9 Eylül 2015 Çarşamba

ayakkabı



Başınıza gelen umulmadık bir olay bütün kelimelerden daha güçlü bir etki yaratabilir üzerinizde. Resimdeki ayakkabıyı on sene önce vitrinde görüp aşık olmuş, zamanına göre iyice de bir para vermiştim (mevzu ayakkabıysa bazen her şey mubah oluyor). O kadar beğendim ki bir türlü giymeye kıyamadım, on senede belki on sene ya giydim ya giymedim. Bugün 'hadi!' dedim, "yaz bitmeden bir kere daha giyeyim." Sabah işe gittim her şey normal. Sonra okulun karşısındaki fotokopiciye gidip gelmem ayakkabıyı dağıttı. Meğer on sene içinde benim sevgili ayakkabım, dura dura içten içe çürümüş. Topuk üst kısımdan ayrılmış, burun kısmının içinde bulunan sert kısım ise sünger gibi olmuş. Ben gün içinde üstüne bastıkça çöktü gitti. Velhasıl ben tüm günü mümkün mertebe yerimden kalkmadan kalkarsam da Notre Dame'ın kamburu Quasimodo gibi topallaya topllaya yürümek suretiyle ayakkabıyı ayağımda tutmak için kırk takla attım.

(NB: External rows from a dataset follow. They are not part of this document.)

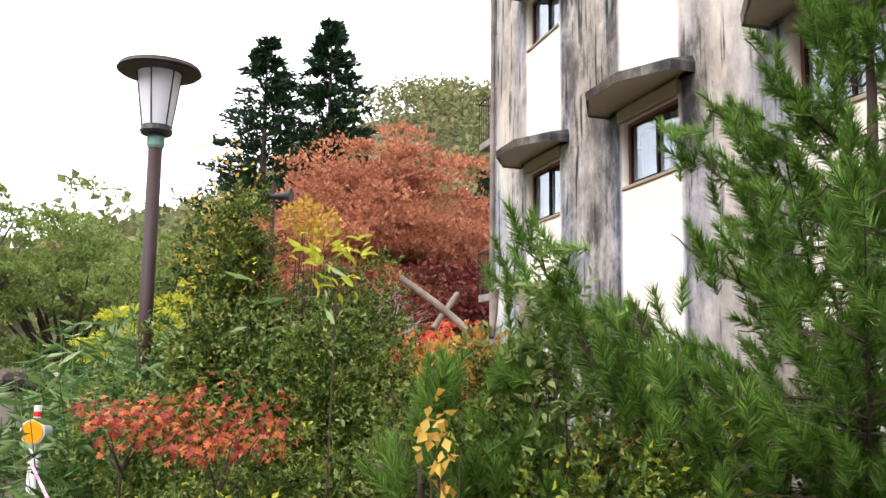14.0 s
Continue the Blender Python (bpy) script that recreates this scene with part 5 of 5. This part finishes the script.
def broad_tree(name, x, y, h, r, n, size, mat, label, lumps=22, tiers=0):
    rng = next_rng()
    g = ground_z(x, y)
    t = thing(name, (x, y, g), label, "tree")
    c = (x, y, g + h - r[2])
    tips, _ = crown_points(26, c, [q * 0.85 for q in r], rng, lumps)
    part("trunk", tube([(x, y, g), (x + 0.1, y, g + (h - r[2]) * 0.5), (x, y, g + h - r[2])], [0.22, 0.17, 0.12], 8), BARK, t)
    part("branchwork", branches((x, y, g + max(0.3, h - 2.0 * r[2])), tips, 0.09, rng, 0.3), BARK, t)
    if tiers:
        # flat sprays, one over the other, that dip at their rims
        k = tiers
        sc = unit(rng.normal(size=(k, 3))) * rng.uniform(0.25, 0.95, (k, 1))
        sr = rng.uniform(0.16, 0.36, k)
        w, a, q = rng.randint(0, k, n), rng.uniform(0, 6.283, n), np.sqrt(rng.uniform(0, 1, n))
        q = q * (0.75 + 0.25 * np.sin(a * 3 + w))
        off = np.column_stack([np.cos(a) * q, np.sin(a) * q, 0.28 * (1 - q * q) + rng.normal(0, 0.1, n)]) * sr[w][:, None]
        p, out = (sc[w] + off) * np.array(r) + np.array(c), unit(off + np.array([[0, 0, 0.12]]))
    else:
        p, out = crown_points(n, c, r, rng, lumps, flat_bottom=-0.95)
    p[:, 2] = np.maximum(p[:, 2], g + 0.1)
    v, f = leaf_mesh(p, unit(out + rng.normal(size=(n, 3))), np.full(n, size), rng, 0.6, 0.15)
    put_mesh("crown", v, f, mat, t)


broad_tree("russet_tree", 12.0, 48.0, 11.0, (5.0, 4.5, 4.6), 34000, 0.19, L_RUSSET, "large russet autumn tree with fine twigs", tiers=150)
broad_tree("russet_tree", 16.5, 50.0, 10.0, (4.5, 4.5, 4.2), 22000, 0.19, L_RUSSET, "large russet autumn tree behind the hotel", tiers=110)
broad_tree("russet_tree", 8.6, 45.0, 6.6, (3.4, 3.0, 3.0), 15000, 0.18, L_RUSSET, "russet autumn tree with bare twigs", tiers=110)
broad_tree("russet_tree", 12.5, 41.0, 5.0, (3.0, 2.6, 2.4), 6000, 0.22, L_WINE, "wine-red autumn tree behind the hotel's end", tiers=110)
broad_tree("light_tree", 1.2, 42.0, 6.0, (3.0, 3.0, 2.6), 16500, 0.11, L_PALE, "light green feathery tree", tiers=70)
broad_tree("light_tree", -1.6, 40.0, 6.2, (3.0, 3.0, 2.8), 16500, 0.11, L_PALE, "light green feathery tree by the road", tiers=70)
broad_tree("yellow_tree", 1.9, 32.0, 3.0, (1.6, 1.4, 1.1), 9000, 0.075, L_LIME, "yellow autumn shrub tree", tiers=26)
broad_tree("light_tree", 4.0, 48.0, 5.6, (3.2, 3.0, 2.4), 27000, 0.11, L_PALE, "mixed green tree behind the garden", tiers=70)


def bare_shrub(x, y, h, label):
    """Leafless grey twigs, forking twice."""
    rng = next_rng()
    g = ground_z(x, y)
    t = thing("bare_shrub", (x, y, g), label, "shrub")
    bm = bmesh.new()
    def fork(p, d, length, r, depth):
        q = p + d * length
        tube([p, p.lerp(q, 0.5) + Vector(rng.normal(size=3)) * 0.06 * length, q], [r, r * 0.8, r * 0.6], 4, bm)
        if depth:
            for _ in range(4):
                fork(p.lerp(q, rng.uniform(0.45, 1.0)), (d + Vector(rng.normal(size=3)) * 0.6).normalized(), length * 0.62, r * 0.55, depth - 1)
    for _ in range(7):
        fork(Vector((x, y, g)), Vector((rng.normal() * 0.5, rng.normal() * 0.5, 1)).normalized(), h * 0.5, 0.04, 3)
    part("branchwork", bm, TWIG, t)


bare_shrub(7.6, 38.5, 4.2, "leafless shrub with pale grey twigs")


def far_woods():
    """The wooded slopes: many crowns of leaves in one mesh."""
    rng = next_rng()
    parts = []
    spots = []
    for _ in range(1150):
        x, y = rng.uniform(-30, 150), rng.uniform(62, 240)
        spots.append((x, y, rng.uniform(3.0, 5.0)))
    for _ in range(600):
        spots.append((rng.uniform(-140, -70), rng.uniform(-60, 120), rng.uniform(3.0, 5.0)))
    for x, y, r in spots:
        if abs(x - 2) < 6 and y < 100:
            r *= 0.7
        k = 70 if x > -28 else 60
        p, out = crown_points(k, (x, y, ground_z(x, y) + r * 0.95), (r, r, r * 1.1), rng, 5)
        parts.append(leaf_mesh(p, unit(out + rng.normal(size=(k, 3))), np.full(k, 1.1), rng, 0.8, 0.2))
    v, f = merge(parts)
    tagged(put_mesh("far_woods", v, f, L_WOODS), "autumn woods on the hillsides", "woods", kind="stuff")


far_woods()


# --- small things on the ground ---
def litter(name, n, spots, mat, size, label, category, wide, seed):
    """Loose leaves or straw lying on the ground around given spots (x, y, spread)."""
    rng = np.random.RandomState(seed)
    P, D = [], []
    for _ in range(n):
        x, y, r = spots[rng.randint(len(spots))]
        px, py = x + rng.normal() * r, y + rng.normal() * r
        w = rng.uniform(0, 6.28)
        P.append((px, py, ground_z(px, py) + 0.022 + rng.uniform(0, 0.03)))
        D.append((math.cos(w), math.sin(w), rng.uniform(-0.02, 0.12)))
    v, f = leaf_mesh(np.array(P), np.array(D), np.full(n, size), rng, wide, 0.06)
    tagged(put_mesh(name, v, f, mat), label, category, kind="stuff")


litter("straw_litter", 5200, [(2.2 + 0.33 * i, 8.6 + 0.8 * i, 0.4) for i in range(7)] + [(4.4, 14.6, 0.35), (4.8, 18.2, 0.3)], L_STRAW, 0.34, "matted dead straw along the edge of the asphalt", "straw", 0.03, 5)
litter("leaf_litter", 700, [(3.4, 17.0, 1.0), (4.4, 18.3, 0.5), (4.4, 19.4, 0.4), (2.6, 11.5, 0.6), (4.7, 15.5, 0.4)], L_TAN, 0.045, "fallen brown leaves on the asphalt", "leaves", 0.6, 6)
litter("moss_edge", 5000, [(1.9 + 0.33 * i, 8.8 + 0.85 * i, 0.22) for i in range(8)], L_AZALEA, 0.035, "yellow-green moss along the asphalt's edge", "moss", 0.7, 7)
for x, y, r, m, lab in ((3.30, 16.93, (0.11, 0.05, 0.025), BLACK, "small dark scrap lying on the asphalt"), (4.2, 15.6, (0.07, 0.05, 0.03), WHITE, "crumpled white litter on the asphalt"), (4.0, 18.9, (0.07, 0.05, 0.02), BLACK, "small dark scrap lying on the asphalt")):
    bm = bmesh.new()
    bmesh.ops.create_icosphere(bm, subdivisions=3, radius=1)
    for vv in bm.verts:
        k = 1 + 0.5 * noise.noise(vv.co * 2.3 + Vector((x, y, 0)))
        vv.co = Vector((x + vv.co.x * r[0] * k, y + vv.co.y * r[1] * k, ground_z(x, y) + 0.03 + vv.co.z * r[2] * k))
    tagged(part("scrap", bm, m), lab, "litter")


def overhead_wire():
    a, b = Vector((8.5, 33.9, 10.95)), Vector((-6.0, 42.0, 11.3))
    pts = [a.lerp(b, t) - Vector((0, 0, 0.7 * 4 * t * (1 - t))) for t in np.linspace(0, 1, 16)]
    tagged(part("overhead_wire", tube(pts, 0.012, 5), BLACK), "thin overhead wire from the hotel roof", "wire")


overhead_wire()


def horn_speaker(x, y, z):
    g = ground_z(x, y)
    t = thing("horn_speaker", (x, y, g), "black loudspeaker horn on a thin dark pole", "loudspeaker")
    part("pole", tube([(x, y, g), (x, y, z + 0.4)], 0.06, 8), RUST, t)
    part("horn", tube([(x + 0.02, y, z), (x + 0.3, y - 0.2, z), (x + 0.45, y - 0.3, z)], [0.08, 0.12, 0.24], 14), BLACK, t)
    part("driver", tube([(x - 0.2, y + 0.1, z), (x + 0.02, y, z)], 0.1, 10), BLACK, t)


horn_speaker(6.5, 42.7, 6.9)
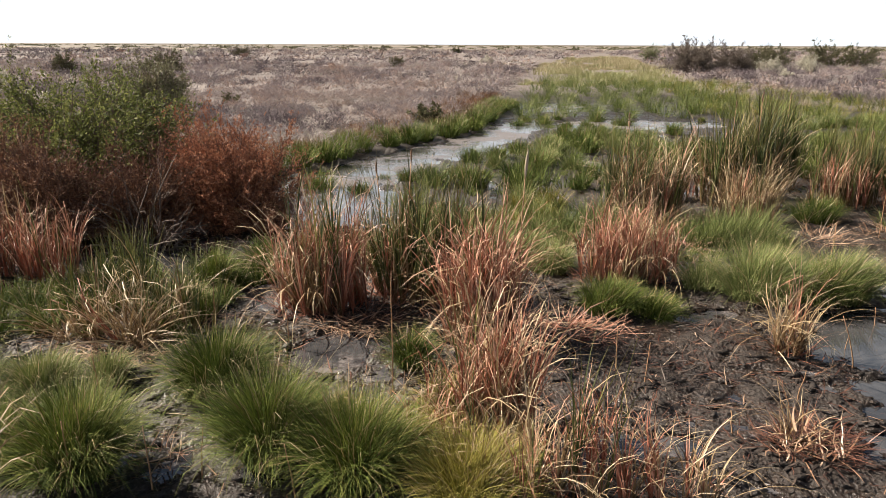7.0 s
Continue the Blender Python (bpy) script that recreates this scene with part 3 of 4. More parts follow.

Uzun lafın kısası: hayatta her şey zamanında yapılınca / kullanılınca güzel. Her şeyi yapmalı şu dünyada; geç kalmadan, ertelemeden, başkası ne düşünür demeden, zamanı mı gerek var mı demeden, içimizden geldiği gibi sadece istediğimiz için ya da istemediğimiz için yapmalı. Aksi olunca hiçbir şeyin anlamı kalmıyor.